L’arrestation arbitraire de Kahn et de Reinsdorf causa une grande agitation à Lausanne, et une assemblée ouvrière fut convoquée pour le dimanche suivant, 25 juin. Comme précédemment à l’occasion de l’arrestation des trois ouvriers charrons, un rapprochement s’opéra entre l’élément allemand et l’élément français, entre les adhérents de l’Arbeiterbund et ceux de l’Internationale : et le meeting du 25 juin applaudit à la fois Brousse, venu de Berne, Joukovsky, Kahn, Reinsdorf et Chevillard, et les hommes de l’Arbeiterbund et du Grütli, Hasenfratz et Krebser ; des télégrammes de Schaffhouse et de Winterthour affirmèrent les sentiments de solidarité des travailleurs de la Suisse allemande à l’égard de leurs frères de la Suisse romande. Le meeting vota une résolution affirmant « le droit illimité d’association, tant sur le terrain local que sur le terrain international »,

L’incident de Lausanne fit du bruit dans la Suisse entière ; d’autres assemblées de protestation eurent lieu dans différentes villes, à Berne, à Neuchâtel, à Genève, etc. Le Comité central de l’Arbeiterbund, voulant faire preuve de bonne volonté, adressa une pétition au « Haut Conseil fédéral » de la Confédération suisse, pour le prier de faire mieux respecter les lois et la constitution : naturellement, le Conseil fédéral mit la pétition au panier, en se déclarant incompétent. La démarche du Comité central ne fut pas approuvée, du reste, par tous les membres de l’Arbeiterbund ; ainsi, dans l’assemblée de protestation qui eut lieu à Genève, « plusieurs orateurs, membres de cette association, déclarèrent qu’il ne fallait pas s’adresser au Conseil fédéral dans des cas pareils, que c’était du temps perdu ; que les ouvriers devaient s’habituer à n’attendre leur salut que d’eux-mêmes, et s’organiser pour être un jour eu état d’opposer la force à la force » (Bulletin).

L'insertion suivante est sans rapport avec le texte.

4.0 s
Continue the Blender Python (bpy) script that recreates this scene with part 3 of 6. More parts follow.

Le 20 juin, Spichiger répéta à Saint-Imier la conférence qu’il avait faite à la Chaux-de-Fonds le 9 mai ; et le 23 juin une assemblée générale de la Fédération ouvrière du district de Courtelary formula un programme indiquant divers points sur lesquels pourraient être tentées des réformes immédiates, utiles à l’industrie horlogère et aux intérêts généraux de la population. Mais le mouvement d’opinion que l’Internationale avait cherché à créer à la Chaux-de-Fonds et au Val de Saint-Imier à l’occasion de la crise ne devait pas aboutir à des résultats pratiques : la masse de la population resta indifférente.

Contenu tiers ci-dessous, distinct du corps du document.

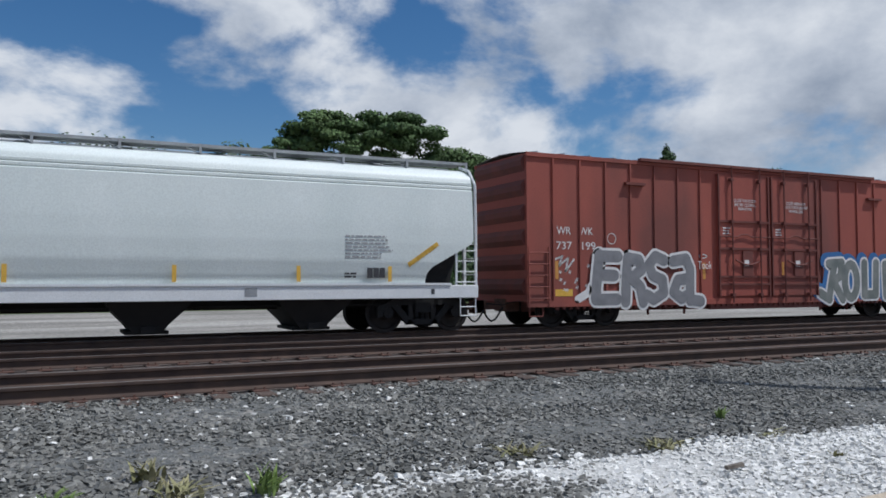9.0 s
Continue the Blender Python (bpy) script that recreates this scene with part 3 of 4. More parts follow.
def coupler(root, x, way, m="rust_frame"):
    """Drawbar, knuckle, cut lever and hose; way is -1 at the left end."""
    bm = bmesh.new()
    box(bm, min(x, x + way * 0.75), max(x, x + way * 0.75), -0.09, 0.09, 0.72, 0.92)
    slab(bm, [(x + way * 0.66, 0.62), (x + way * 0.98, 0.62), (x + way * 0.98, 1.0), (x + way * 0.66, 1.0)][:: int(way)], -0.2, 0.16)
    box(bm, min(x - way * 0.5, x), max(x - way * 0.5, x), -0.32, 0.32, 0.66, 1.04)
    part("coupler", bm, M[m], root, "rusty knuckle coupler")
    bm = bmesh.new()
    pts = [(x + way * 0.1, -0.35, 0.78)] + [(x + way * (0.18 + 0.62 * i / 8), -0.38, 0.72 - 0.33 * math.sin(math.pi * i / 8)) for i in range(9)]
    tube(bm, pts, 0.028, 6)
    tube(bm, [(x - way * 0.05, -1.35, 0.98), (x + way * 0.1, -0.9, 0.96), (x + way * 0.2, -0.5, 0.86), (x + way * 0.6, -0.2, 0.9)], 0.014, 5)
    part("brake_hose", bm, M["black"], root, "black rubber brake hose")


def ladder(root, x0, x1, y, z0, z1, n, m, r=0.016, name="ladder"):
    bm = bmesh.new()
    for x in (x0, x1):
        box(bm, x - 0.028, x + 0.028, y - 0.02, y + 0.02, z0, z1)
    for i in range(n):
        z = z0 + (z1 - z0) * (i + 0.5) / n
        rod(bm, (x0, y - 0.02, z), (x1, y - 0.02, z), r, 6)
    return part(name, bm, m, root)


def hull(bm, prof, x_at, L, n=1):
    """Body of a section (y, z) whose end stations follow x_at(z), alike at both ends."""
    m = len(prof)
    rings = []
    for k in range(n + 1):
        t = k / n
        rings.append([bm.verts.new((x_at(z) + (L - 2 * x_at(z)) * t, y, z)) for y, z in prof])
    for p, q in zip(rings, rings[1:]):
        for i in range(m):
            j = (i + 1) % m
            bm.faces.new((p[i], p[j], q[j], q[i]))
    return rings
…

Pendant que ces choses se passaient dans les Sections jurassiennes, Bakounine était malade à Berne sans qu’aucun de nous s’en doutât encore, ni en Suisse ni en Italie. On a raconté — mais ce récit est en contradiction avec ce qu’on lira plus loin dans la lettre d’Adolphe Reichel (pages 32 et 34) — que dès les premiers jours, le professeur Vogt avait reconnu que le cas était désespéré, et que, sur la demande formelle de son ami, il le lui avait dit. Il s’agissait d’une paralysie de la vessie, d’une inflammation chronique des reins, et d’une hypertrophie du cœur compliquée d’hydropisie ; bientôt l’urémie produisit ses conséquences fatales, le cerveau se prit, et le malade fut envahi par la somnolence.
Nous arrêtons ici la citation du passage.